Retype each line exactly. Skip images.

[BEGIN Available data]

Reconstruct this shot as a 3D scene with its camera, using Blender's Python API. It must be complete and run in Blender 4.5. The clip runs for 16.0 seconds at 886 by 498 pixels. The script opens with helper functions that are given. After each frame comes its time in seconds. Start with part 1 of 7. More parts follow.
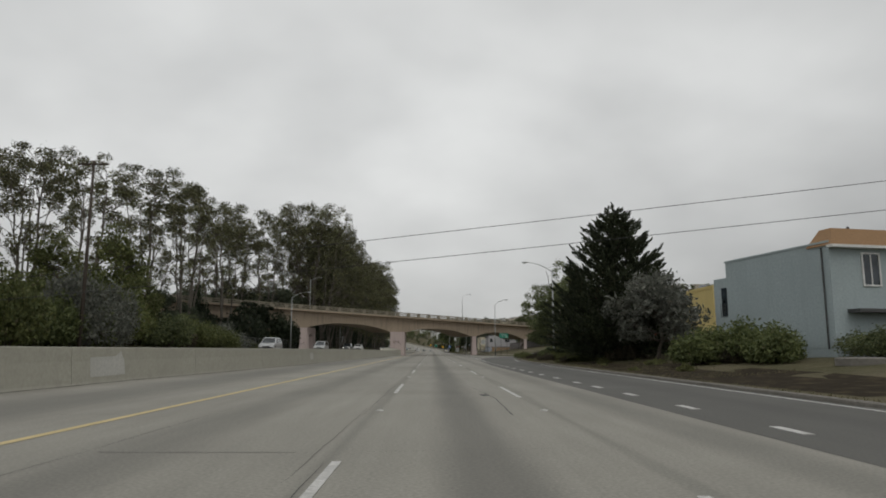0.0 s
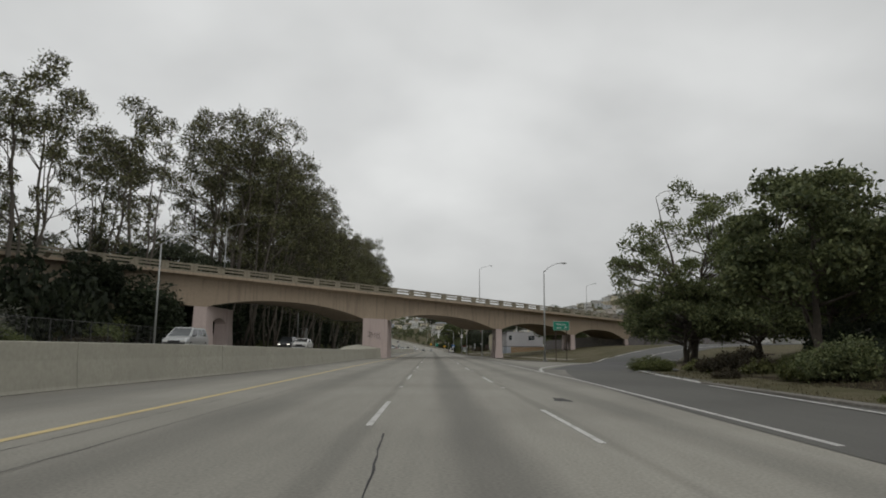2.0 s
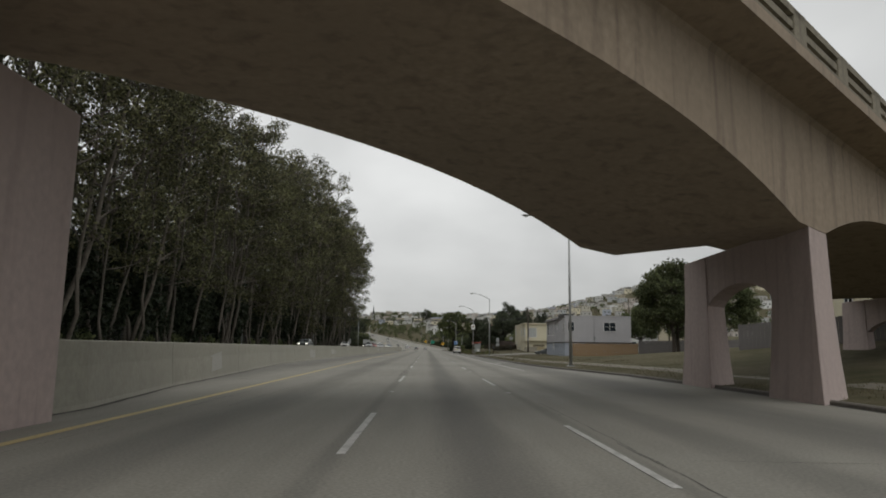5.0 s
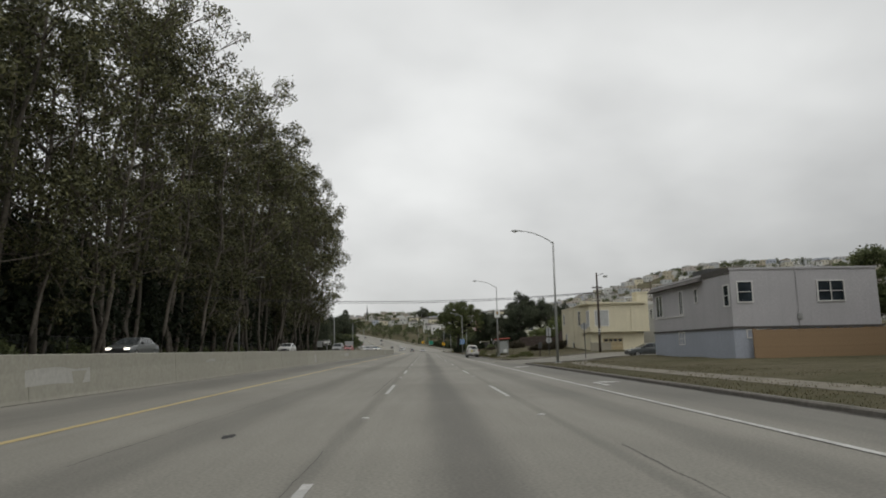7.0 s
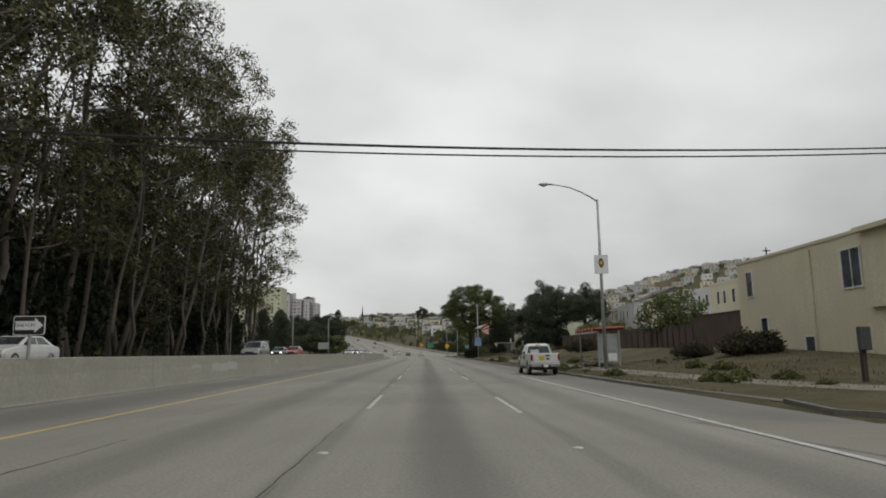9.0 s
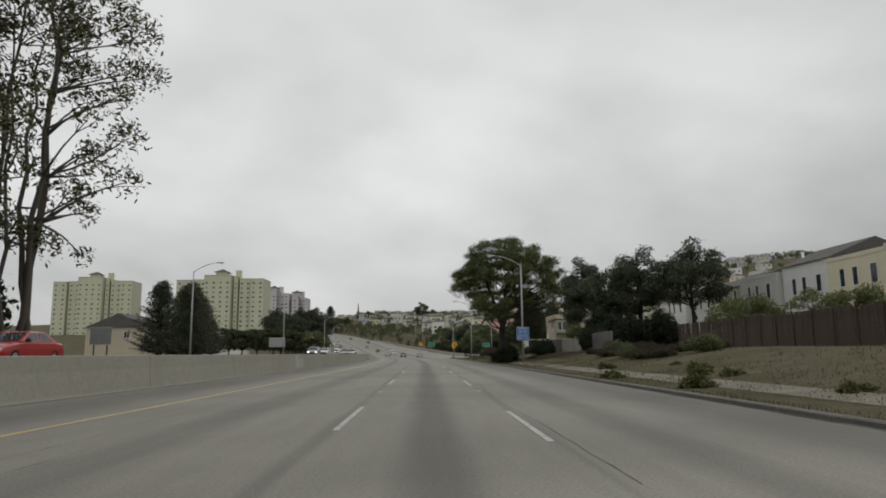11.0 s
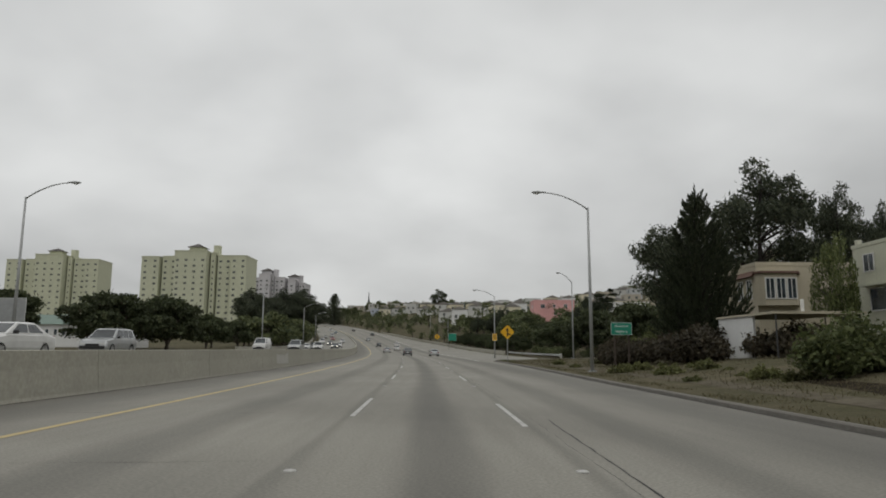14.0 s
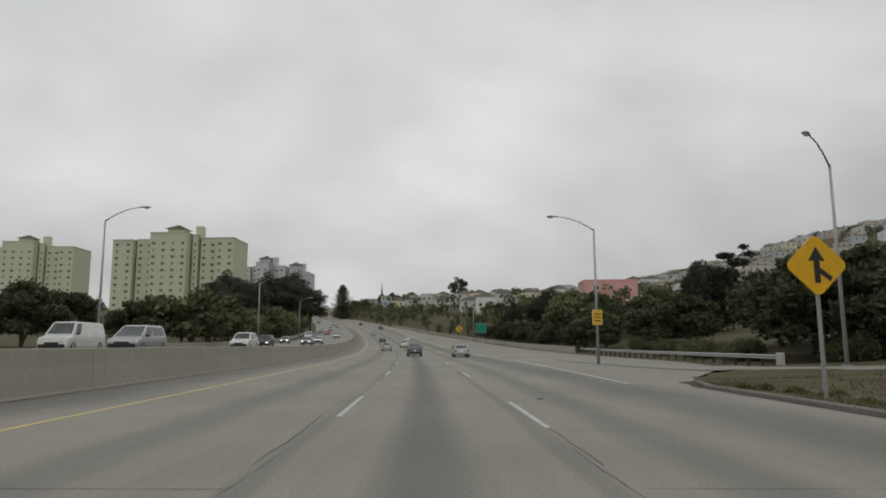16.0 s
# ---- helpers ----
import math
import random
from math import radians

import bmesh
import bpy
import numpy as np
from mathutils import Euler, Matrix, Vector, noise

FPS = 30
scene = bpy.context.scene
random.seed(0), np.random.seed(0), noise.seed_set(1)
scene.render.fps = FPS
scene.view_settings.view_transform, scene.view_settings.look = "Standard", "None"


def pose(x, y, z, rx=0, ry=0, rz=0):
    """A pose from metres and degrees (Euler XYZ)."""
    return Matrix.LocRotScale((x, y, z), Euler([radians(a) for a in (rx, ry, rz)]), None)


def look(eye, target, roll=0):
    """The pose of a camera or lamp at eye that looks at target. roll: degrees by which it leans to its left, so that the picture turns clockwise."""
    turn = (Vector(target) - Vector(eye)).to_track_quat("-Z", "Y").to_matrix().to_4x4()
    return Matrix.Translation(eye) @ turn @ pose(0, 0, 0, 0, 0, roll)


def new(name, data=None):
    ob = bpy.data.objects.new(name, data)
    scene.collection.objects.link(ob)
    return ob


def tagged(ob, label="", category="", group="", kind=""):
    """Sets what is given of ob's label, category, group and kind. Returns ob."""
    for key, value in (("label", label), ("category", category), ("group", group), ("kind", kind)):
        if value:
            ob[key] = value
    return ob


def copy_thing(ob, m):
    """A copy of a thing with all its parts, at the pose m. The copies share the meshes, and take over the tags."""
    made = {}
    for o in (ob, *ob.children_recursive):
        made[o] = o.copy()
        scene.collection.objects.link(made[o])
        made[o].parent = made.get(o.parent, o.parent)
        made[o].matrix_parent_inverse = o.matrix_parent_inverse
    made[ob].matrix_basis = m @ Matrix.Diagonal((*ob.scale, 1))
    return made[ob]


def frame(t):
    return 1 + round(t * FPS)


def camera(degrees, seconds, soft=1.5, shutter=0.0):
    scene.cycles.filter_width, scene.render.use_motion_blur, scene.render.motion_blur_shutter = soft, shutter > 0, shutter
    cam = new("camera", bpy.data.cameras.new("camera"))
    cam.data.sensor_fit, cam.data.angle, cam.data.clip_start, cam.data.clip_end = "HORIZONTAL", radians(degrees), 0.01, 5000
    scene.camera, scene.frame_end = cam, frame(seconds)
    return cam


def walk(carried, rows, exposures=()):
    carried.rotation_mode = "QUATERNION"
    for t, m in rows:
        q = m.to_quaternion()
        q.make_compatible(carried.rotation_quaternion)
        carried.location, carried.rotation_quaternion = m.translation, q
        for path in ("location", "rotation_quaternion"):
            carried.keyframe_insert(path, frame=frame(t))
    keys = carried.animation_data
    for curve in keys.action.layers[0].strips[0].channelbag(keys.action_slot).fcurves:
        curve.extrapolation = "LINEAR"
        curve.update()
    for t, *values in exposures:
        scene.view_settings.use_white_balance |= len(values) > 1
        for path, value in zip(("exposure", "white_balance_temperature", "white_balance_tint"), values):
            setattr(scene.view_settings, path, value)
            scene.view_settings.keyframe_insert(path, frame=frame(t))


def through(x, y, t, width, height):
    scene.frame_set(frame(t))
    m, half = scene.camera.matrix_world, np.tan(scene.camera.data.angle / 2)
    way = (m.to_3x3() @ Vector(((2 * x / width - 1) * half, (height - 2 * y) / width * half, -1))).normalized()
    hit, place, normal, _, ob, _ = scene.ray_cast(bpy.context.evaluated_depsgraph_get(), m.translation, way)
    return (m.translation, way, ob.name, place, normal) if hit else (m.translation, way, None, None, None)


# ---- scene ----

[END Available data]

◆ **The answer**
Reconstruct this shot as a 3D scene with its camera, using Blender's Python API. It must be complete and run in Blender 4.5. The clip runs for 16.0 seconds at 886 by 498 pixels. The script opens with helper functions that are given. After each frame comes its time in seconds. Start with part 1 of 7. More parts follow.
0.0 s
2.0 s
5.0 s
7.0 s
9.0 s
11.0 s
14.0 s
16.0 s
# ---- helpers ----
import math
import random
from math import radians

import bmesh
import bpy
import numpy as np
from mathutils import Euler, Matrix, Vector, noise

FPS = 30
scene = bpy.context.scene
random.seed(0), np.random.seed(0), noise.seed_set(1)
scene.render.fps = FPS
scene.view_settings.view_transform, scene.view_settings.look = "Standard", "None"


def pose(x, y, z, rx=0, ry=0, rz=0):
    """A pose from metres and degrees (Euler XYZ)."""
    return Matrix.LocRotScale((x, y, z), Euler([radians(a) for a in (rx, ry, rz)]), None)


def look(eye, target, roll=0):
    """The pose of a camera or lamp at eye that looks at target. roll: degrees by which it leans to its left, so that the picture turns clockwise."""
    turn = (Vector(target) - Vector(eye)).to_track_quat("-Z", "Y").to_matrix().to_4x4()
    return Matrix.Translation(eye) @ turn @ pose(0, 0, 0, 0, 0, roll)


def new(name, data=None):
    ob = bpy.data.objects.new(name, data)
    scene.collection.objects.link(ob)
    return ob


def tagged(ob, label="", category="", group="", kind=""):
    """Sets what is given of ob's label, category, group and kind. Returns ob."""
    for key, value in (("label", label), ("category", category), ("group", group), ("kind", kind)):
        if value:
            ob[key] = value
    return ob


def copy_thing(ob, m):
    """A copy of a thing with all its parts, at the pose m. The copies share the meshes, and take over the tags."""
    made = {}
    for o in (ob, *ob.children_recursive):
        made[o] = o.copy()
        scene.collection.objects.link(made[o])
        made[o].parent = made.get(o.parent, o.parent)
        made[o].matrix_parent_inverse = o.matrix_parent_inverse
    made[ob].matrix_basis = m @ Matrix.Diagonal((*ob.scale, 1))
    return made[ob]


def frame(t):
    return 1 + round(t * FPS)


def camera(degrees, seconds, soft=1.5, shutter=0.0):
    scene.cycles.filter_width, scene.render.use_motion_blur, scene.render.motion_blur_shutter = soft, shutter > 0, shutter
    cam = new("camera", bpy.data.cameras.new("camera"))
    cam.data.sensor_fit, cam.data.angle, cam.data.clip_start, cam.data.clip_end = "HORIZONTAL", radians(degrees), 0.01, 5000
    scene.camera, scene.frame_end = cam, frame(seconds)
    return cam


def walk(carried, rows, exposures=()):
    carried.rotation_mode = "QUATERNION"
    for t, m in rows:
        q = m.to_quaternion()
        q.make_compatible(carried.rotation_quaternion)
        carried.location, carried.rotation_quaternion = m.translation, q
        for path in ("location", "rotation_quaternion"):
            carried.keyframe_insert(path, frame=frame(t))
    keys = carried.animation_data
    for curve in keys.action.layers[0].strips[0].channelbag(keys.action_slot).fcurves:
        curve.extrapolation = "LINEAR"
        curve.update()
    for t, *values in exposures:
        scene.view_settings.use_white_balance |= len(values) > 1
        for path, value in zip(("exposure", "white_balance_temperature", "white_balance_tint"), values):
            setattr(scene.view_settings, path, value)
            scene.view_settings.keyframe_insert(path, frame=frame(t))


def through(x, y, t, width, height):
    scene.frame_set(frame(t))
    m, half = scene.camera.matrix_world, np.tan(scene.camera.data.angle / 2)
    way = (m.to_3x3() @ Vector(((2 * x / width - 1) * half, (height - 2 * y) / width * half, -1))).normalized()
    hit, place, normal, _, ob, _ = scene.ray_cast(bpy.context.evaluated_depsgraph_get(), m.translation, way)
    return (m.translation, way, ob.name, place, normal) if hit else (m.translation, way, None, None, None)


# ---- scene ----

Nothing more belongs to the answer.